* Task to carry out: In the material below, find all lines with the string "More" and copy them.

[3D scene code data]
========

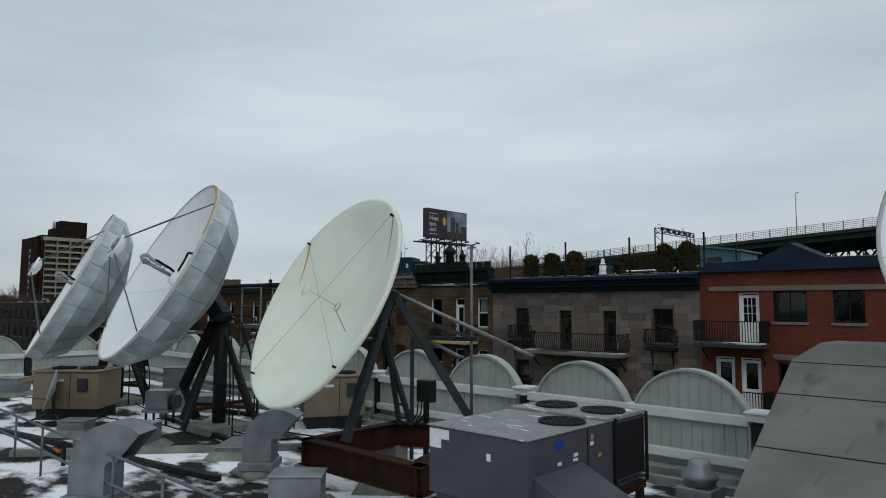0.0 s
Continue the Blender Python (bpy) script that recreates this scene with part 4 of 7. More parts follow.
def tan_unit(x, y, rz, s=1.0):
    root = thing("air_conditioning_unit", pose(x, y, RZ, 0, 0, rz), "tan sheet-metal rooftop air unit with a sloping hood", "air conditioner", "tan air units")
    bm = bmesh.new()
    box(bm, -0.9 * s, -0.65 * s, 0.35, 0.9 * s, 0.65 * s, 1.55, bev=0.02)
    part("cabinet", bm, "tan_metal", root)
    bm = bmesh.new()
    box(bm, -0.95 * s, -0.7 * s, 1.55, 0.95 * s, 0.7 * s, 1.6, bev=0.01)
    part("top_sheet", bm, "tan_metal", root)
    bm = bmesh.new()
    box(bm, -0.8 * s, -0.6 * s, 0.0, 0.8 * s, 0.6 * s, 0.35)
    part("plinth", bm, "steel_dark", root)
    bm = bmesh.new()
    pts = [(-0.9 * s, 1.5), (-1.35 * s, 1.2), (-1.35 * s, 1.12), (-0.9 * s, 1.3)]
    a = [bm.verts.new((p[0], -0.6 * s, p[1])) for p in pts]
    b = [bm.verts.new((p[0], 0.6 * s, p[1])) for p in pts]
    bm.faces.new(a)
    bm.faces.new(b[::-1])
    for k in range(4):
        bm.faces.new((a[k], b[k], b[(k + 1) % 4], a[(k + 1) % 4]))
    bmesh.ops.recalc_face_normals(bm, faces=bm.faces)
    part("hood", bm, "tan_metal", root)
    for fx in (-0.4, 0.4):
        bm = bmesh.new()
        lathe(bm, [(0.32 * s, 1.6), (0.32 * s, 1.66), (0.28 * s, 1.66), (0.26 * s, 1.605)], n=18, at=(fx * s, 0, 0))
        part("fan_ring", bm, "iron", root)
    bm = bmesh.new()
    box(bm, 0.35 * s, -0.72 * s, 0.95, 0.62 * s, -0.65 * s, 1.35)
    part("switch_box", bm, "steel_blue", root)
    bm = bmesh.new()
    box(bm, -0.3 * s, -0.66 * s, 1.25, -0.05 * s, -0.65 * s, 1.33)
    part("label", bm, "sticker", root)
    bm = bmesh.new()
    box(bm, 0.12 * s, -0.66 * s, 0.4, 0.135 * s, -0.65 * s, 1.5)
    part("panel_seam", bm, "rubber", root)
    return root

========

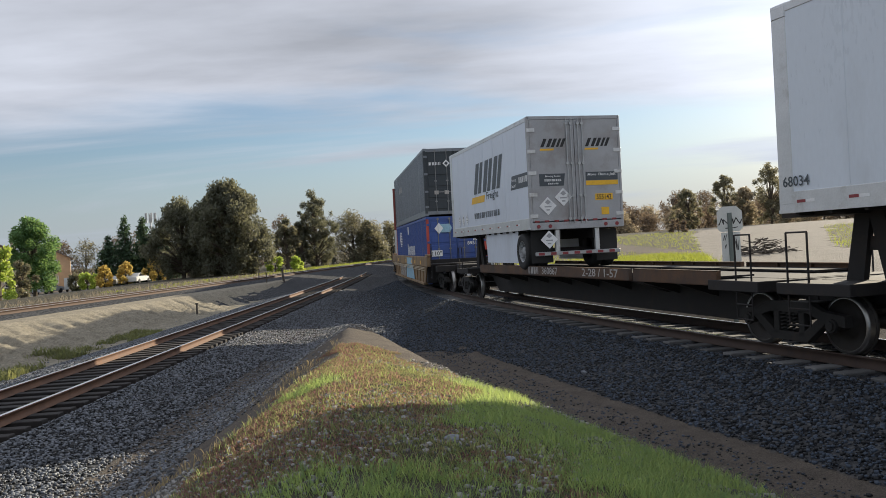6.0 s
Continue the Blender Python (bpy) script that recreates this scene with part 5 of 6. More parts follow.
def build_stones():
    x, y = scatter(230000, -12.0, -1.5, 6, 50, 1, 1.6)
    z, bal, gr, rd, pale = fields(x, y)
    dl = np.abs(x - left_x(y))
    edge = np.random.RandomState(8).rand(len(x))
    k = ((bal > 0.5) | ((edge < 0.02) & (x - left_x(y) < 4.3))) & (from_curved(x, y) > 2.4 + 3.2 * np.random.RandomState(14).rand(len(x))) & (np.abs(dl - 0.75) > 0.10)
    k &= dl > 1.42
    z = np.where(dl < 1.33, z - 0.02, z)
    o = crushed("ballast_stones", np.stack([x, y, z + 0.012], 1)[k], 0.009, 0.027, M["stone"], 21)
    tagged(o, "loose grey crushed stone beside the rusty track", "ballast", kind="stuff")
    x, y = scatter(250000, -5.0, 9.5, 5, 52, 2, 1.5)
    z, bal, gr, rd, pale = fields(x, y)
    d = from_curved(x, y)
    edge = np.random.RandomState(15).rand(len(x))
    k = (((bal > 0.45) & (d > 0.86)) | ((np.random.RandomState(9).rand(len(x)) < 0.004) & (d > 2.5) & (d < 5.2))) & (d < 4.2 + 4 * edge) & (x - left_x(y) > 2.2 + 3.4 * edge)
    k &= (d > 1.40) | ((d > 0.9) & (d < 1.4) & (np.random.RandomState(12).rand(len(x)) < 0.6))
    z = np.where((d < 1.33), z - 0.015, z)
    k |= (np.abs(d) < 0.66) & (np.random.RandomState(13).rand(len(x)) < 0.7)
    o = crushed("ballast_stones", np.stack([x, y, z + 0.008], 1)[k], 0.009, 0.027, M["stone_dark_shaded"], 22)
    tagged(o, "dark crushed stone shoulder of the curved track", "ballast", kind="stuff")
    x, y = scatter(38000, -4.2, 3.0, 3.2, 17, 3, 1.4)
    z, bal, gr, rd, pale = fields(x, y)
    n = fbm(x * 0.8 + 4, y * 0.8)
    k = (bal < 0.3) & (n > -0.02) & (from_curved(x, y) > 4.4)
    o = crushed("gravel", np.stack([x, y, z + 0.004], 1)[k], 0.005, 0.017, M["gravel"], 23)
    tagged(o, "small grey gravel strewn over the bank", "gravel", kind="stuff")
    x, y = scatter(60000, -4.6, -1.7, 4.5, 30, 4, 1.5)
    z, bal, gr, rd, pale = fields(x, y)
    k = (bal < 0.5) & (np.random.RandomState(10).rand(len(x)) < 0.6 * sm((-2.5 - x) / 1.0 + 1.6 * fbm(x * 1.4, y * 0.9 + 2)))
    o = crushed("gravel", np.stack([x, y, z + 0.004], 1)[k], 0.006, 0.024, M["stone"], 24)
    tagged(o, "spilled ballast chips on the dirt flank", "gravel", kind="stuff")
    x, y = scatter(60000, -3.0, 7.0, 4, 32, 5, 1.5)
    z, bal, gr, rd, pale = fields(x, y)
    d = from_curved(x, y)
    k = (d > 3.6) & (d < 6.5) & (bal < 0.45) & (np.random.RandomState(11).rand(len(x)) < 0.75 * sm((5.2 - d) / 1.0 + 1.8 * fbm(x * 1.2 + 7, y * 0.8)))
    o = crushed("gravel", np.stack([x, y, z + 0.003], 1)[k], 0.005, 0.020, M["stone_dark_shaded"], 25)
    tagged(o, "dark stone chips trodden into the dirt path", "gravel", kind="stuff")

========

* The completed task:
Continue the Blender Python (bpy) script that recreates this scene with part 4 of 7. More parts follow.
Continue the Blender Python (bpy) script that recreates this scene with part 5 of 6. More parts follow.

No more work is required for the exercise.